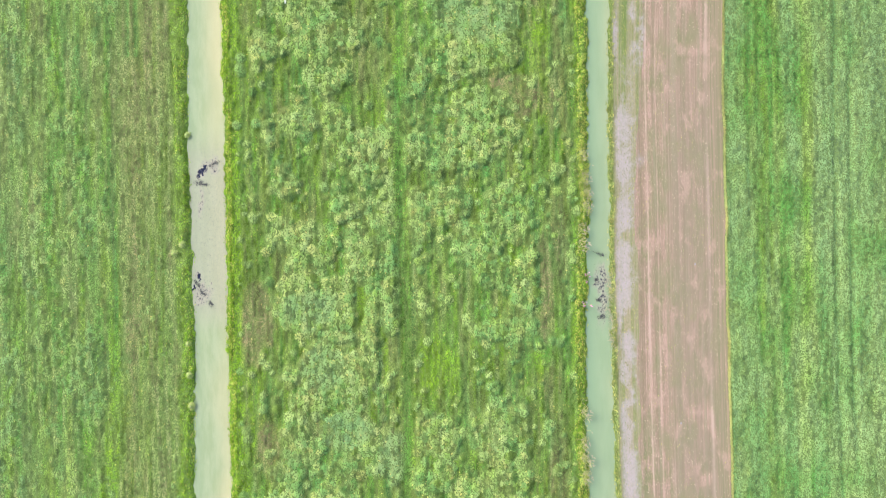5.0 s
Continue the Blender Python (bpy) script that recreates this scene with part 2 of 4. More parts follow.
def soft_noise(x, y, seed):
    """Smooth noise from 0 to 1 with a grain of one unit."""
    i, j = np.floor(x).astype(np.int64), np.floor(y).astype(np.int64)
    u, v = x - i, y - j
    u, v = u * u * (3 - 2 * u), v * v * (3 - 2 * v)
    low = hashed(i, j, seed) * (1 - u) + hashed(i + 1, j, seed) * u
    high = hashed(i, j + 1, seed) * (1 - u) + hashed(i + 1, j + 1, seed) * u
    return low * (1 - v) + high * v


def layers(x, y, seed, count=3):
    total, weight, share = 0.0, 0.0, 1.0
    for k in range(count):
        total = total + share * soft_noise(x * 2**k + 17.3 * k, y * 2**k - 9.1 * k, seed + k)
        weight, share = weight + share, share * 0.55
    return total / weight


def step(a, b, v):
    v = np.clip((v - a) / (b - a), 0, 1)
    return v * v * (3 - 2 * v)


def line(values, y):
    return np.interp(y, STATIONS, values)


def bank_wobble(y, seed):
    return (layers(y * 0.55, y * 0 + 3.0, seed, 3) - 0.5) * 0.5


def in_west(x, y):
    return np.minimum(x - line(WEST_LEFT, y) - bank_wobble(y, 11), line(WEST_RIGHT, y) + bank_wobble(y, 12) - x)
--
- _STATED PROBLEM_: Transcribe the whole listing exactly. Pictures are excluded.

- _FULL SOLUTION_:
5.0 s
Continue the Blender Python (bpy) script that recreates this scene with part 2 of 4. More parts follow.
def soft_noise(x, y, seed):
    """Smooth noise from 0 to 1 with a grain of one unit."""
    i, j = np.floor(x).astype(np.int64), np.floor(y).astype(np.int64)
    u, v = x - i, y - j
    u, v = u * u * (3 - 2 * u), v * v * (3 - 2 * v)
    low = hashed(i, j, seed) * (1 - u) + hashed(i + 1, j, seed) * u
    high = hashed(i, j + 1, seed) * (1 - u) + hashed(i + 1, j + 1, seed) * u
    return low * (1 - v) + high * v


def layers(x, y, seed, count=3):
    total, weight, share = 0.0, 0.0, 1.0
    for k in range(count):
        total = total + share * soft_noise(x * 2**k + 17.3 * k, y * 2**k - 9.1 * k, seed + k)
        weight, share = weight + share, share * 0.55
    return total / weight


def step(a, b, v):
    v = np.clip((v - a) / (b - a), 0, 1)
    return v * v * (3 - 2 * v)


def line(values, y):
    return np.interp(y, STATIONS, values)


def bank_wobble(y, seed):
    return (layers(y * 0.55, y * 0 + 3.0, seed, 3) - 0.5) * 0.5


def in_west(x, y):
    return np.minimum(x - line(WEST_LEFT, y) - bank_wobble(y, 11), line(WEST_RIGHT, y) + bank_wobble(y, 12) - x)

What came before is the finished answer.